Perilaku Kita
Perilaku Kita
Segala puji hanya bagi Allah Shubhanahu wa ta’alla, kami memuji -Nya, memohon pertolongan dan
ampunan kepada -Nya, kami berlindung kepada -Nya dari kejahatan diri-diri kami
dan kejelekan amal perbuatan kami. Barangsiapa yang Allah Shubhanahu wa ta’alla beri petunjuk, maka tidak ada yang dapat
menyesatkannya, dan barangsiapa yang Allah Shubhanahu
wa ta’alla sesatkan, maka tidak ada yang dapat memberinya petunjuk.
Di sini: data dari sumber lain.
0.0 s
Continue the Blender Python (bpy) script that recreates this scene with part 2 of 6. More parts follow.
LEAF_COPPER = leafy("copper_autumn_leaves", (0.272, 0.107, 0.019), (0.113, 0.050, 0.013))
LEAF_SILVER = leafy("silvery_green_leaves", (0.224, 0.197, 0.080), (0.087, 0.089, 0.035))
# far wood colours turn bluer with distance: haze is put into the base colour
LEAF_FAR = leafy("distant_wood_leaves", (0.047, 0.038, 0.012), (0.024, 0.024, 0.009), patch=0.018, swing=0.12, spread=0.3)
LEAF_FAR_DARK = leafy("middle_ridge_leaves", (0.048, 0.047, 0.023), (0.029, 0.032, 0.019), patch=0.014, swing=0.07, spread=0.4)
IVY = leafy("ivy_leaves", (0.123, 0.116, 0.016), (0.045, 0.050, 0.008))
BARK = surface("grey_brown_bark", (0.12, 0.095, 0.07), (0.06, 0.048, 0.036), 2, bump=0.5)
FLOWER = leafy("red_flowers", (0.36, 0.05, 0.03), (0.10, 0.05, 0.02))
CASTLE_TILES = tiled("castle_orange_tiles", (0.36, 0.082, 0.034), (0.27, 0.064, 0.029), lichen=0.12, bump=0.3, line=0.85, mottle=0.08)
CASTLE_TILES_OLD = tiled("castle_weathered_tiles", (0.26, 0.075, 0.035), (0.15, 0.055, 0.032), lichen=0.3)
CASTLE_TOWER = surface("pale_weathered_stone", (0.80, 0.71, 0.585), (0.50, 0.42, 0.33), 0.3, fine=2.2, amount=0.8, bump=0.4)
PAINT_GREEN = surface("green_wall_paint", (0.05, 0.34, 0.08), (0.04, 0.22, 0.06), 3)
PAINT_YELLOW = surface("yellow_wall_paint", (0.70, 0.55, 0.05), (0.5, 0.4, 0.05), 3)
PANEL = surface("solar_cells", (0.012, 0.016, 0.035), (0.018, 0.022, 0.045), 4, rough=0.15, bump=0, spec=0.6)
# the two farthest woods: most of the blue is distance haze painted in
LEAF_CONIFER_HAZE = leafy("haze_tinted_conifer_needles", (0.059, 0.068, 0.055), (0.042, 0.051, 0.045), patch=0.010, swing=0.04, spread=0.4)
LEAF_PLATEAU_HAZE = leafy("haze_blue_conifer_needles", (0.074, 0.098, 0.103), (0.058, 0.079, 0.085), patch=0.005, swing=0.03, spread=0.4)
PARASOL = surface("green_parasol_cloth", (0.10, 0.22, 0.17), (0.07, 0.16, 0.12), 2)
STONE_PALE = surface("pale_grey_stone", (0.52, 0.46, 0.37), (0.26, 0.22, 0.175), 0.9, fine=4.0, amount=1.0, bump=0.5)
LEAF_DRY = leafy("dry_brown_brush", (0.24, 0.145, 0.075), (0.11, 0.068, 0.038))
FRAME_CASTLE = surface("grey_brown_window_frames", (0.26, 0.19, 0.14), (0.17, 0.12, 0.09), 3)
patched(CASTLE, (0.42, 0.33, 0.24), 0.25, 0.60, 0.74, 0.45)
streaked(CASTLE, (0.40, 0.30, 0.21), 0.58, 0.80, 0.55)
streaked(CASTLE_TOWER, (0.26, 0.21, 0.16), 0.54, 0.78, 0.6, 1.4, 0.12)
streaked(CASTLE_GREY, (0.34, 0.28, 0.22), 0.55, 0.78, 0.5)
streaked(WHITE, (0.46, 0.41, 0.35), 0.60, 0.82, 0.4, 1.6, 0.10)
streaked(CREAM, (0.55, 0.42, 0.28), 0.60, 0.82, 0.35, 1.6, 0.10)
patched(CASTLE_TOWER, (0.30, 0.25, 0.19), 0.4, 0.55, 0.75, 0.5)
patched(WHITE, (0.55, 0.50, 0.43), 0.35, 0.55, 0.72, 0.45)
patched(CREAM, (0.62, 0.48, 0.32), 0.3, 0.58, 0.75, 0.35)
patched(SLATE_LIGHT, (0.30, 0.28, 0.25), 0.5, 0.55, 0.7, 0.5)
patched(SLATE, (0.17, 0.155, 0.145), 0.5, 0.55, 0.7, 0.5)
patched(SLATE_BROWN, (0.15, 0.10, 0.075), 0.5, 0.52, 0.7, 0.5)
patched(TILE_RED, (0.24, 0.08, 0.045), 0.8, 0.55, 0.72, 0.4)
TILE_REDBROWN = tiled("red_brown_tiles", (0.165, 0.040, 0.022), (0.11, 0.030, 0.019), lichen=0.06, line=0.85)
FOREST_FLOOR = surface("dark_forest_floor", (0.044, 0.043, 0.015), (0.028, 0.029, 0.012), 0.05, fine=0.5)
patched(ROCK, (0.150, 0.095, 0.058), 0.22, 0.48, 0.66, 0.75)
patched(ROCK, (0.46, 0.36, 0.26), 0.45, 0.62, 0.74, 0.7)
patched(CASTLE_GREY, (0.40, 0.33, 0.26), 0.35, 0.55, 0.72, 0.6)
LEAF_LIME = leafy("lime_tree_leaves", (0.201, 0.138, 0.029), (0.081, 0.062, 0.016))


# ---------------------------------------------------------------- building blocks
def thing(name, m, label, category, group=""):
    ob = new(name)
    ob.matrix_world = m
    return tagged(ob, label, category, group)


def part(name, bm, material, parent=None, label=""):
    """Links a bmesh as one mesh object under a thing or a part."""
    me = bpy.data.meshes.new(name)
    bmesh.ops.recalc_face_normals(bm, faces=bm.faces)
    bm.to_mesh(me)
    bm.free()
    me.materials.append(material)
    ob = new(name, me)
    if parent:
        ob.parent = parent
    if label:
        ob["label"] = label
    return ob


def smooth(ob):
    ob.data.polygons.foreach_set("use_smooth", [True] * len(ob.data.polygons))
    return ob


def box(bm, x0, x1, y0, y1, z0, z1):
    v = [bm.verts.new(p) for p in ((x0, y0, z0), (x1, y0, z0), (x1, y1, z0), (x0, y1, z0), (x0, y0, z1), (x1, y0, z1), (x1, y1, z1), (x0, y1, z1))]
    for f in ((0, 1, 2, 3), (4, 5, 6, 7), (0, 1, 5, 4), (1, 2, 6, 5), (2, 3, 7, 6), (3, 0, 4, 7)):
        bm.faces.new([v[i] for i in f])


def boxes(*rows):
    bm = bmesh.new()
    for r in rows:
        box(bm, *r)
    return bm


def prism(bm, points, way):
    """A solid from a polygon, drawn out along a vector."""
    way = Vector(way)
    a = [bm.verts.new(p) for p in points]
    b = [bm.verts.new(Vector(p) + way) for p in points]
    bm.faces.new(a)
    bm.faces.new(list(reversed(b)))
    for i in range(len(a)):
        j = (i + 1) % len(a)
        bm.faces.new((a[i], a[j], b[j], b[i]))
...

Aku bersaksi bahwasanya tidak ada ilah yang berhak
diibadahi dengan benar kecuali Allah Shubhanahu
wa ta’alla semata, yang tidak ada sekutu bagi -Nya. Dan aku juga bersaksi
bahwasannya Nabi Muhammad Shalallahu
‘alaihi wa sallam adalah hamba dan Rasul -Nya. Amma Ba'du:
Sesungguhnya
Allah Shubhanahu wa ta’alla telah menulis catatan takdir seluruh
makhluk serta telah menentukan kejadian-kejadiannya. Allah Shubhanahu
wa ta’alla telah
menciptakan segala sesuatu lalu menentukan takdir sesuai dengan ilmu -Nya, hal
itu sebagaimana dijelaskan oleh Allah ta'ala didalam firman -Nya:
﴿ إِنَّا كُلَّ شَيۡءٍ خَلَقۡنَٰهُ بِقَدَر ٤٩ وَمَآ أَمۡرُنَآ إِلَّا
وَٰحِدَة كَلَمۡحِۢ بِٱلۡبَصَرِ ٥٠ وَلَقَدۡ أَهۡلَكۡنَآ أَشۡيَاعَكُمۡ فَهَلۡ مِن
مُّدَّكِر٥١ وَكُلُّ شَيۡء فَعَلُوهُ فِي ٱلزُّبُرِ ٥٢ وَكُلُّ صَغِير وَكَبِير مُّسۡتَطَرٌ
٥٣ ﴾ [ القمر: 49-53]
"Sesungguhnya
Kami menciptakan segala sesuatu menurut ukuran. dan perintah Kami hanyalah satu
perkataan seperti kejapan mata. dan sesungguhnya telah Kami binasakan orang
yang serupa dengan kamu. maka adakah orang yang mau mengambil pelajaran? dan segala
sesuatu yang telah mereka perbuat tercatat dalam buku-buku catatan. dan segala
(urusan) yang kecil maupun yang besar adalah tertulis". (QS al-Qomar: 49-53).
Maka segala sesuatu telah
ditentukan catatan takdirnya, Allah Shubhanahu wa ta’alla menyatakan hal itu didalam
firman -Nya:
﴿ وَكُلَّ شَيۡءٍ أَحۡصَيۡنَٰهُ كِتَٰبا ٢٩ ﴾ [ النبأ: 29]
"Dan
segala sesuatu telah Kami catat dalam suatu kitab". (QS an-Naba': 29).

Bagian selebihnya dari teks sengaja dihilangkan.